O livro de Alain Buisine não é uma biografia no sentido tradicional, antes tendo como objectivo principal proceder a uma comparação entre a vida real de Loti e a forma como ele a descreve na sua vasta obra. De facto, as personagens dos seus livros são (a começar por ele) figuras reais mas travestidas, que transmitem ao leitor aquilo que Loti gostaria que tivessem sido mas que verdadeiramente não foram.
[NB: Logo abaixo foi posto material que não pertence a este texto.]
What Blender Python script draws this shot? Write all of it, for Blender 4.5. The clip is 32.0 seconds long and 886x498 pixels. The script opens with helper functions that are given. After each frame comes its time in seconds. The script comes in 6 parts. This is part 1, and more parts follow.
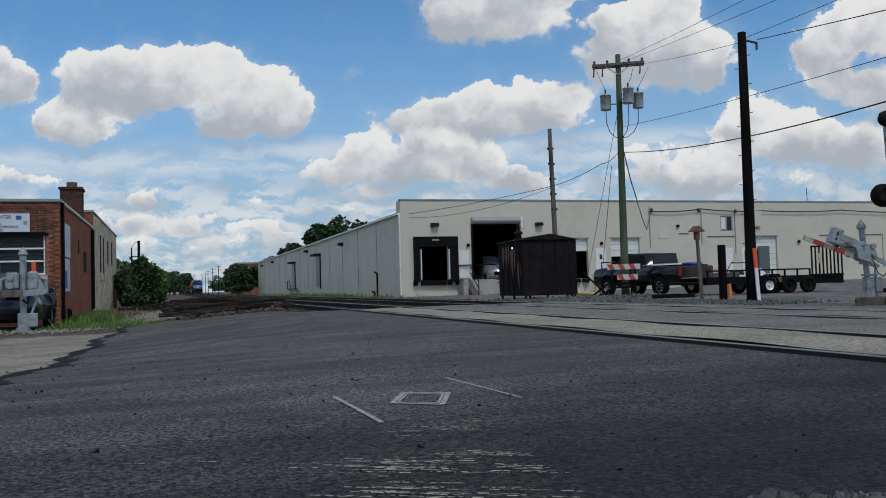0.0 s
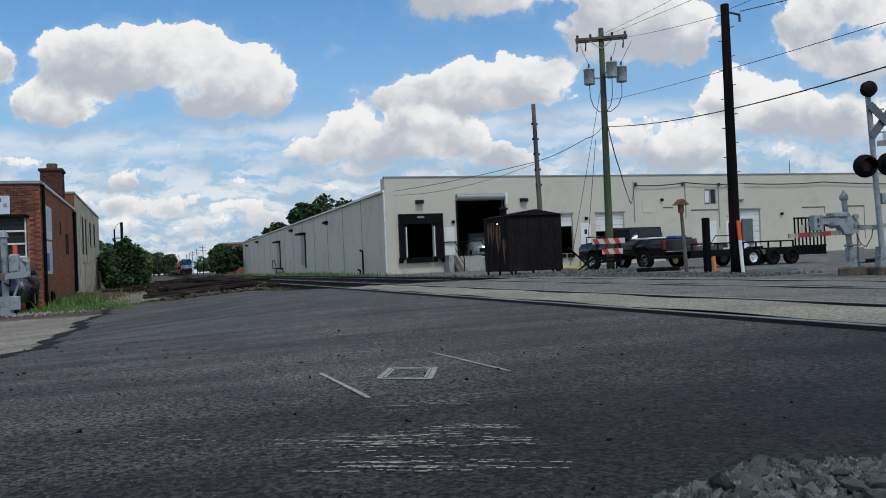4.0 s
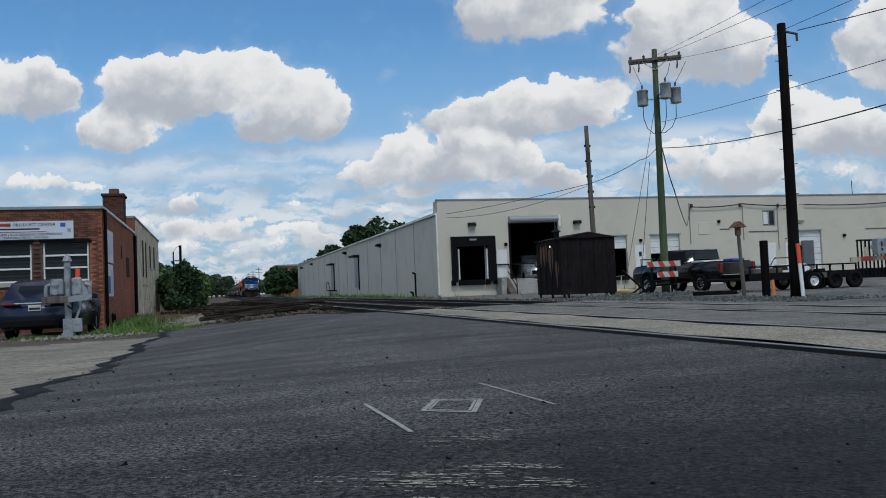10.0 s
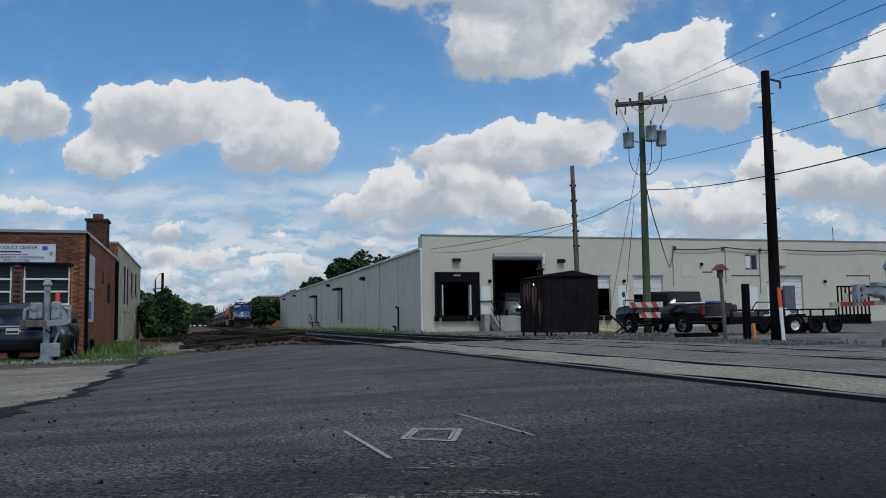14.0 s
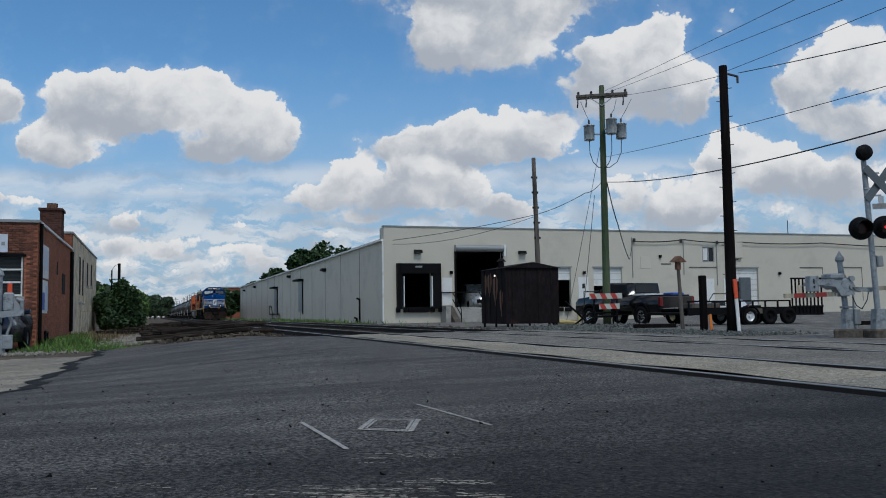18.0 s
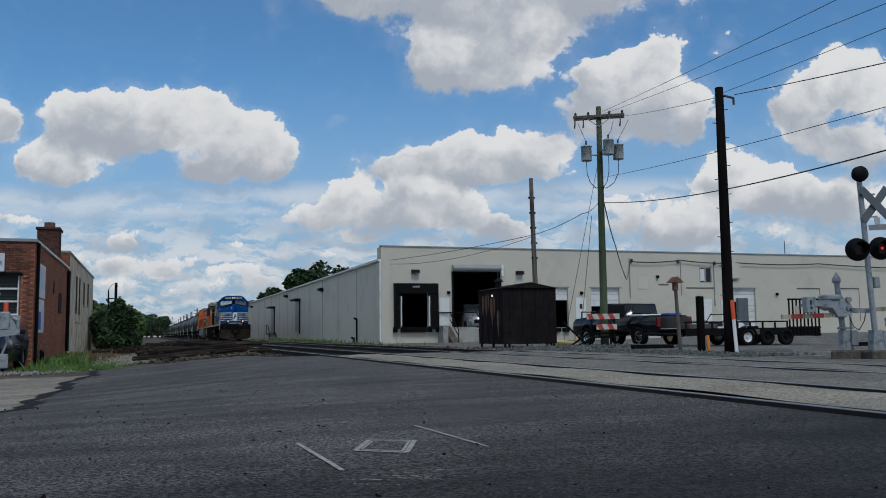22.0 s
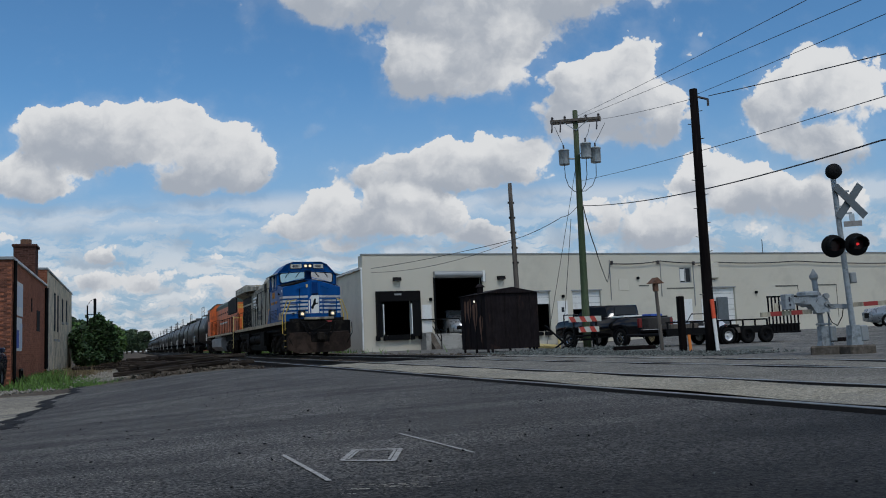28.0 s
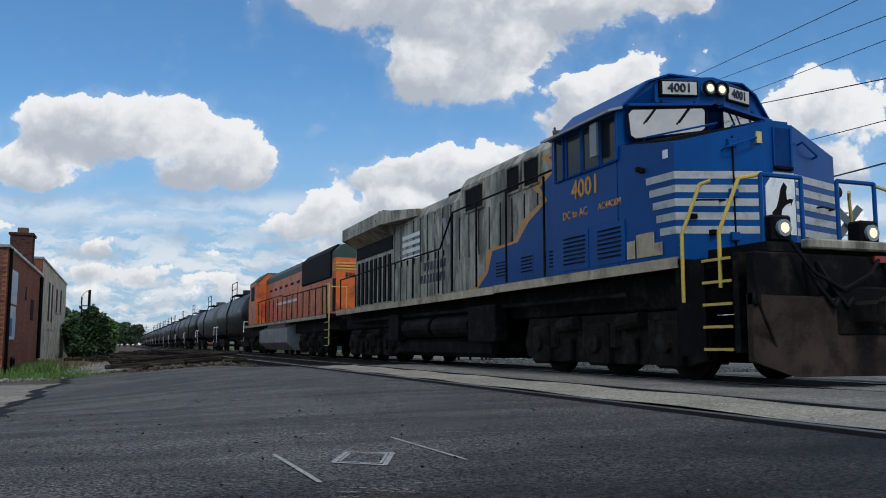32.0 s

É curioso que possamos detectar algumas dessas incongruências comparando os livros com o Diário íntimo, onde Loti deixa transparecer, às vezes intencionalmente, outras por acaso ou descuido, a realidade dos factos. 

Aliás, a vida de Loti foi sempre uma fantasia, como se comprova pela sua casa de Rochefort, transformada em habitação turca, onde, inclusive, mandou construir uma mesquita, tributo da sua paixão pelo Oriente, e onde promovia festas exóticas, especialmente concorridas.

Uma certa apreciação de Loti pelo sexo masculino, nem sempre dissimulada, constitui também uma preocupação de Buisine.  Transcrevo, a propósito do reencontro, regressado da Turquia, com o quartier-maître Pierre Le Cor, com quem já tinha navegado, um rapaz dotado de grande beleza fisica: «"Mon ami Pierre a vingt-six ans. [...] De haute taille, étonnamment large de poitrine, avec des bras d'Hercule, des muscles de fer. La figure à peu près imberbe, d'ailleurs entièrement rasé. Basané, bronzé par tous les hâles de la mer; - des sourcils froncés, sous lesquels sont pronfondément enfoncés des yeux brun clair, qui dans la vie ordinire conservent une expression de 'regard en dedans'./ Le nez extrêmement  fin et régulier, - la lèvre méprisante, quelque chose de grave qui tient du moine et du soldat." (Cette éternelle nostalgie) Dans son Journal intime, Pierre Loti ne se cache pas l'extrême plaisir qu'il prend à dessiner son ami, nu, posant en druide, appuyé contre un menhir. "Quand les gens se déshabillent, d'ordinaire, c'est assez laid [...] Quand Pierre enlève ses vêtements, on dirait une statue grecque, dépouillant son enveloppe grossière, et l'on admire. Dans le même albâtre bronzé, dur et poli, se dessinent les saillies mobiles des muscles, et les lignes puissantes de l'athlète antique."» (pp. 118-119)

Registados alguns dos propósitos mais evidentes do livro de Alain Buisine, remete-se o leitor para a obra ou, caso seja esse o interesse, para uma biografia convencional de Pierre Loti.